--- DATA EXTRACT ---

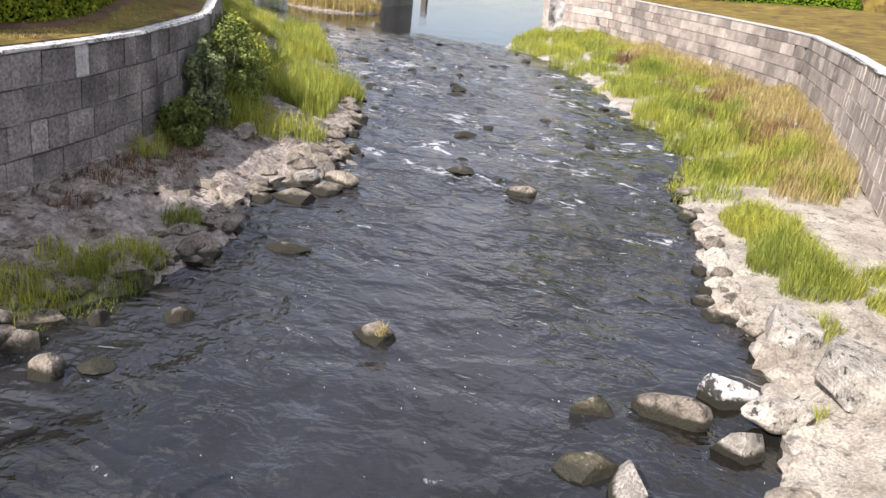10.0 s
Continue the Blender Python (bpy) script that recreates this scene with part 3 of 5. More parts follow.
def river_wall(name, line, x0, x1, z0, top, side, material, label, near, courses):
    """side: +1 if the river lies at smaller y. Core, coping stones, and the stones of the stretch near as parts."""
    wall = thing(name, label, "wall", kind="structure")
    pts = along(line, x0, x1)
    bm = bmesh.new()
    for a, b in zip(pts, pts[1:]):
        d = (b - a).normalized()
        n = Vector((d.y, -d.x, 0)) * side
        q = [a - n * 0.03, b - n * 0.03, b - n * 0.75, a - n * 0.75]
        lo = [bm.verts.new((p.x, p.y, z0)) for p in q]
        hi = [bm.verts.new((p.x, p.y, top - 0.07)) for p in q]
        bm.faces.new(hi)
        for k in range(4):
            bm.faces.new((lo[k], lo[(k + 1) % 4], hi[(k + 1) % 4], hi[k]))
    part("wall_core", bm, MORTAR, wall)
    meshes = [stone_mesh(k) for k in range(7)]
    for me in meshes:
        me.materials.append(material)
    pale = [stone_mesh(k + 60) for k in range(2)]
    for me in pale:
        me.materials.append(PALE_STONE)
    copes = [stone_mesh(k + 20) for k in range(4)]
    for me in copes:
        me.materials.append(CAP if side > 0 else PALE_STONE)
    r = random.Random(len(name))

    def lay(s0, s1, zc, h, depth, meshlist, nm, out_by):
        pts2 = along(line, s0, s1)
        a, b = pts2[0], pts2[-1]
        d = (b - a).normalized()
        n = Vector((d.y, -d.x, 0)) * side
        ob = new(nm, r.choice(meshlist))
        c = (a + b) / 2 + n * (out_by - depth / 2)
        ob.parent = wall
        ob.matrix_local = Matrix.LocRotScale((c.x, c.y, zc), Euler((0, 0, math.atan2(n.y, n.x) + math.pi / 2)), ((b - a).length - 0.012, depth, h - 0.012))

    x = near[0]
    for k, h in enumerate(courses):
        z = top - 0.07 - sum(courses[:k]) - h / 2
        x = near[0] - r.uniform(0, 0.5)
        while x < near[1]:
            wdt = r.uniform(0.36, 0.86)
            lay(x, x + wdt, z + r.uniform(-0.008, 0.008), h - r.uniform(0, 0.02), 0.22, pale if side > 0 and k == 0 and 8.3 < x < 12.2 and r.random() < 0.35 else meshes, "stone", 0.02 + r.uniform(0, 0.022))
            x += wdt
    if side > 0:
        feet = [stone_mesh(k + 80) for k in range(3)]
        for me in feet:
            me.materials.append(BANK_L)
        x = near[0]
        while x < 16:
            wdt = r.uniform(0.7, 1.5)
            lay(x, x + wdt, -2.88 + r.uniform(-0.02, 0.02), 0.2, 0.4, feet, "footing_stone", 0.13 + r.uniform(0, 0.05))
            x += wdt
    x = near[0]
    while x < near[1]:
        wdt = r.uniform(0.9, 1.5)
        lay(x, x + wdt, top - 0.035, 0.07, 0.45, copes, "coping_stone", 0.06)
        x += wdt
    # the far stretch, joined
    bm = bmesh.new()
    cp = bmesh.new()
    x = near[1]
    while x < x1:
        pts2 = along(line, x, min(x1, x + 1.1))
        a, b = pts2[0], pts2[-1]
        d = (b - a).normalized()
        n = Vector((d.y, -d.x, 0)) * side
        for k, h in enumerate(courses):
            z = top - 0.07 - sum(courses[:k])
            o = 0.02 + r.uniform(0, 0.02)
            off = d * (0.5 if k % 2 else 0.0)
            vs = [bm.verts.new((p.x, p.y, zz)) for zz in (z - h + 0.015, z - 0.015) for p in (a + n * o + off, b + n * o - d * 0.02 + off, b - n * 0.1 + off, a - n * 0.1 + off)]
            for f in ((0, 1, 5, 4), (4, 5, 6, 7), (1, 2, 6, 5), (3, 0, 4, 7), (0, 3, 2, 1)):
                bm.faces.new([vs[i] for i in f])
        vs = [cp.verts.new((p.x, p.y, zz)) for zz in (top - 0.07, top) for p in (a + n * 0.06, b + n * 0.06 - d * 0.015, b - n * 0.4, a - n * 0.4)]
        for f in ((0, 1, 5, 4), (4, 5, 6, 7), (1, 2, 6, 5), (3, 0, 4, 7), (2, 3, 7, 6)):
            cp.faces.new([vs[i] for i in f])
        x += 1.1
    tagged(part("far_stones", bm, material, wall), kind="stuff")
    tagged(part("far_coping", cp, CAP if side > 0 else PALE_STONE, wall), kind="stuff")
    return wall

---

* _GIVEN REQUEST_:
Search the data for the word "parts" and copy each line where it appears.

* _ANSWER TO THIS PROBLEM_:
Continue the Blender Python (bpy) script that recreates this scene with part 3 of 5. More parts follow.
    """side: +1 if the river lies at smaller y. Core, coping stones, and the stones of the stretch near as parts."""